Ministerium streicht Integrationsklassen: Integrierte Schulen unerwünscht

In einer badischen Schule lernen geistig behinderte und nichtbehinderte Schüler gemeinsam. Doch plötzlich streicht das Kultusministerium die erste von zwölf Integrationsklassen.

Der Grund für die Enschränkung der Unterstützung: Keine nachweisbare bessere Leistung der Integrationskinder gegenüber denen, die eine Sonderschule besuchen. Bild: dpa

Peter Fischers Handy klingelte im Urlaub, kurz vor dem ersten Schultag seines Sohns Balthasar. Die Nachricht: Die Einschulung des Siebenjährigen steht auf der Kippe. Balthasar hat das Down-Syndrom und sollte am kommenden Mittwoch die erste Klasse der integrativen Waldorfschule im baden-württembergischen Emmendingen besuchen.

Dort lernen behinderte und nichtbehinderte Kinder seit 13 Jahren gemeinsam. Jede Klasse hat 4 Schüler mit und 24 Schüler ohne Behinderung. Zwei Lehrer halten den Unterricht, ein Integrationshelfer unterstützt sie. Da es im Schulgesetz von Baden-Württemberg offiziell keine Integrationsschulen, sondern nur "normale" und Sonderschulen gibt, wurden bisher befristete Sondergenehmigungen für dieses "Integrative Schulentwicklungsprojekt" erteilt.

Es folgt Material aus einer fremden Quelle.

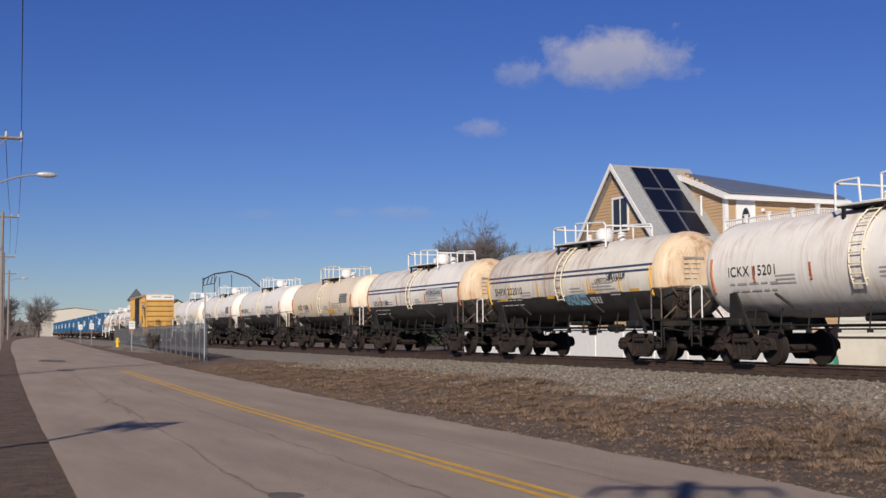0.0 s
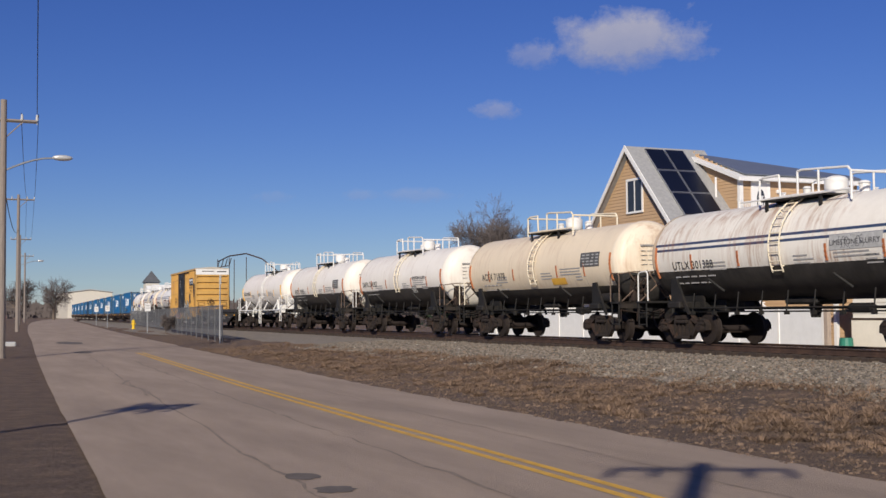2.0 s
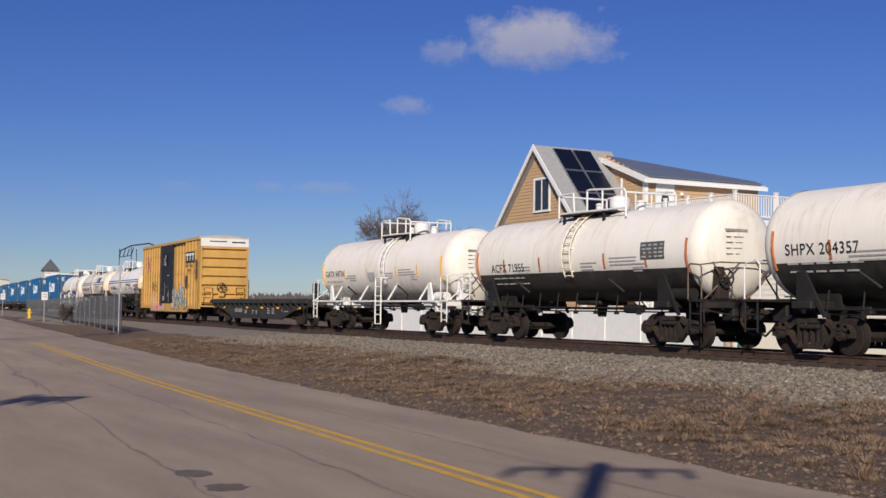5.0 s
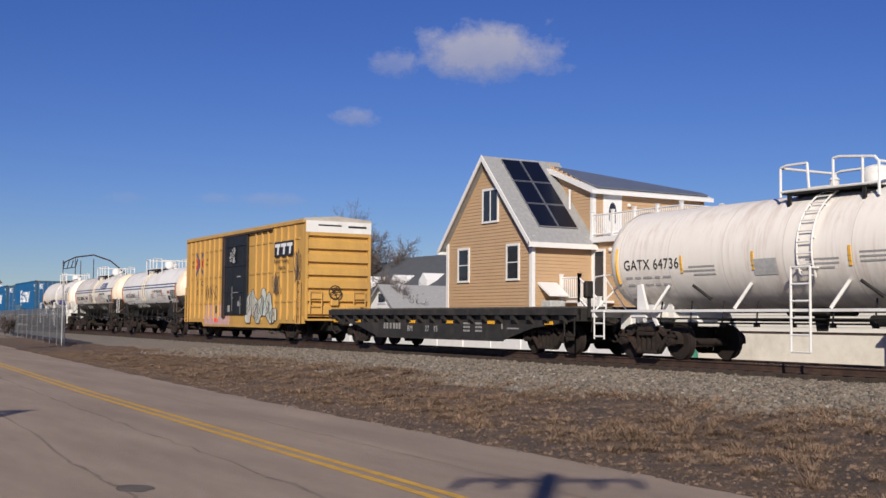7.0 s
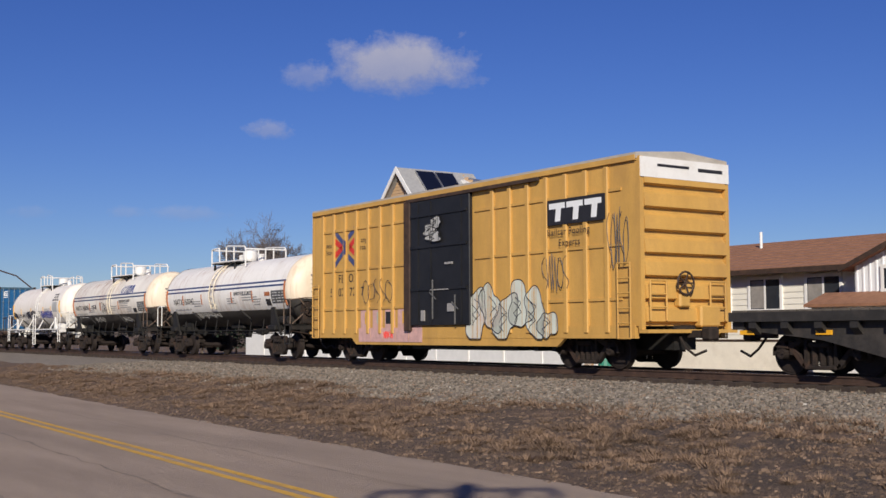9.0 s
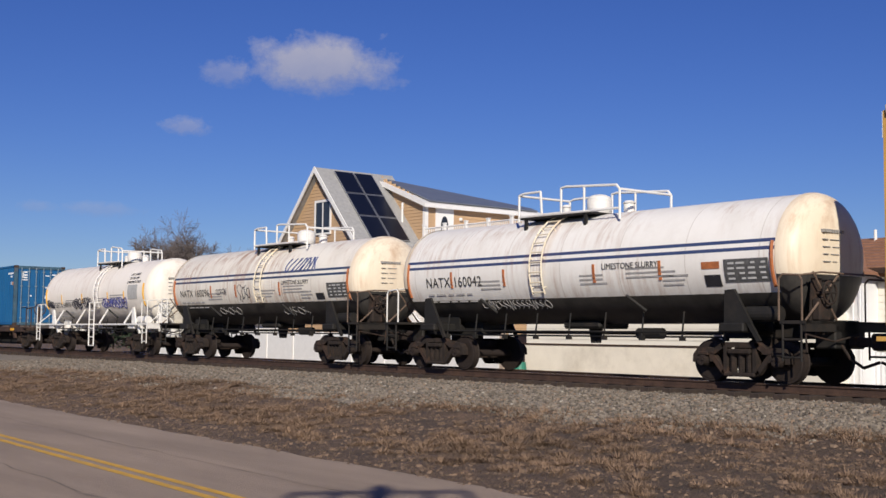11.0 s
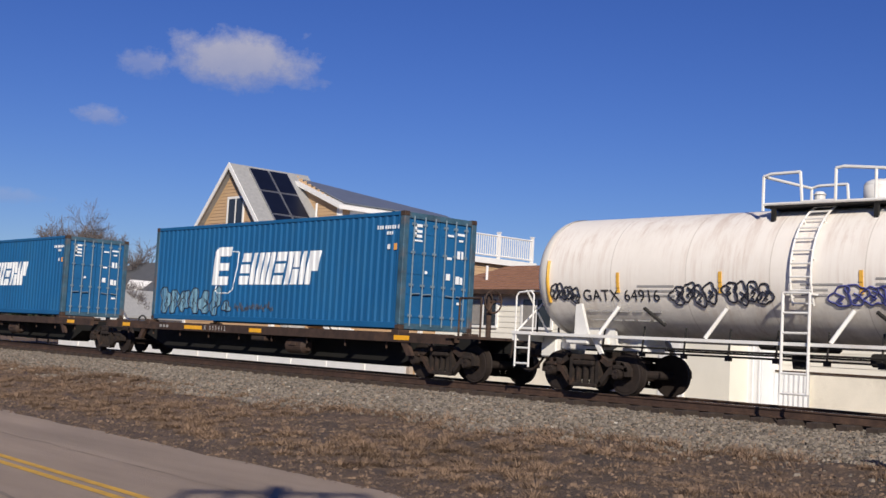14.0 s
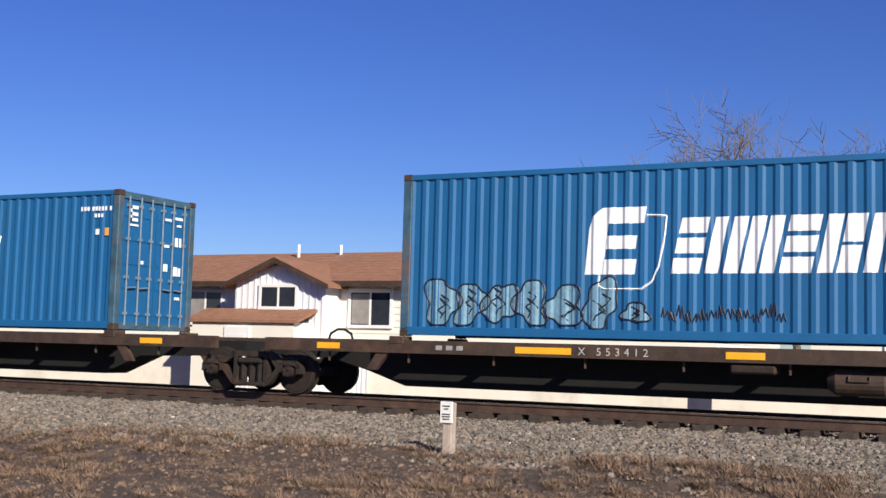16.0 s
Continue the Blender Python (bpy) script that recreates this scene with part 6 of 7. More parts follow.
    plan = [(xd - 0.3, y0 - 0.35), (x1 + 0.3, y0 - 0.35), (x1 + 0.3, y0 - 0.35 + depth(x1)), (xd - 0.3, y0 - 0.35 + depth(xd))]
    rz = lambda y, o: zf + o + (y - y0) * slope
    lo = [bm.verts.new((x, y, rz(y, -0.08))) for x, y in plan]
    hi = [bm.verts.new((x, y, rz(y, 0.10))) for x, y in plan]
    bm.faces.new(lo)
    bm.faces.new(hi[::-1])
    for k in range(4):
        bm.faces.new((lo[k], lo[(k + 1) % 4], hi[(k + 1) % 4], hi[k]))
    part("dormer_roof", bm, M["trim"], h, "low dormer roof with a white fascia")
    bm = B()
    plan = [(xd + 0.1, y0 - 0.2), (x1 + 0.1, y0 - 0.2), (x1 + 0.1, y0 - 0.45 + depth(x1)), (xd + 0.1, y0 - 0.45 + depth(xd))]
    lo = [bm.verts.new((x, y, rz(y, 0.15))) for x, y in plan]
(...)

Dieses Jahr hat das Kultusministerium das erste Mal die Unterstützung für die Schule eingeschränkt: Klasse 1 wurde nicht genehmigt. Der Grund: Es könne nicht nachgewiesen werden, dass die behinderten Kinder durch den integrativen Unterricht bessere Leitungen erzielen als die, die eine Sonderschule besuchen.

Michael Löser, Geschäftsführer der integrativen Waldorfschule, ist empört: "Es ist menschlich unmöglich, was da passiert." Jahrelang hatten die Gutachter des Regierungspräsidiums den Pädagogen hervorragende Arbeit bescheinigt.

Die Schule befürchtet nun, dass ihr integratives Modell in der Zukunft auslaufen soll. Die Opposition im schwarz-gelb-regierten Landtag vermutet keine pädagogischen, sondern politische Motive. "Die CDU will ihr Sonderschulwesen unbedingt erhalten", sagt der SPD-Abgeordnete Norbert Zeller, selbst Sonderschullehrer und Vorsitzender des Schulausschusses.

Damit formell die Trennung der Schularten - auf die das Land Wert legt - auch in der integrativen Waldorfschule eingehalten werden kann, hat das Kultusministerium einen Kompromiss vorgeschlagen. Die bestehenden Klassen 2 bis 12 sollen als integrativer Schulversuch erst einmal weiterlaufen. Eine neue integrative Klasse darf aber nicht gegründet werden. Stattdessen soll sich die Schule spalten: in eine gewöhnliche und eine Sonderschule. Dabei könnten die Kinder natürlich auch in gemeinsamen Stunden unterrichtet werden. "Formal sind die behinderten Schüler Sonderschüler, in der Praxis können Kooperationen aber sehr flexibel gehandhabt werden", sagte ein Ministeriumssprecher.

Was sich so anhört, als würde sich für die Schüler nichts ändern, bedeutet für die Waldorfschule Emmendingen extreme finanzielle Schwierigkeiten. Im Rahmen des bisher genehmigten Schulversuchs finanzierten die Landkreise Schulbusse und Freiwilligenhelfer, die die behinderten Schüler im Schulalltag begleiten. "Drei von vier Landratsämtern haben uns gesagt, dass sie uns diese Gelder nicht mehr geben könnten, wenn wir kein Integratives Schulentwicklungsprojekt mehr sind", sagt Schulgeschäftsführer Michael Löser. Bis zu 300.000 Euro könnten der Schule fehlen.

Baden-Württemberg ist bei der Integration gehandicapter Schüler nicht gerade ein Musterländle. Statistiken zeigen, dass die Waldorfschule Emmendingen eine Ausnahme ist: Im Jahr 2006 etwa wurden nur 0,3 Prozent der geistig behinderten Schüler in eine "normale" Schule integriert. Der Rest ging auf eine Sonderschule. Zum Vergleich: In Hamburg sind es 22, in Berlin 10 Prozent, so der Verein Lebenshilfe für Menschen mit geistiger Behinderung.

Zum Schulbeginn am Montag hat die Schulleitung in Emmendingen den Kompromiss nun erst einmal angenommen, damit die Erstklässler mit Behinderung am Unterricht teilnehmen können. Die Trennung in zwei Schulen soll aber nur eine Zwischenlösung sein: Die Leitung klagt gemeinsam mit den Eltern gegen das Kultusministerium.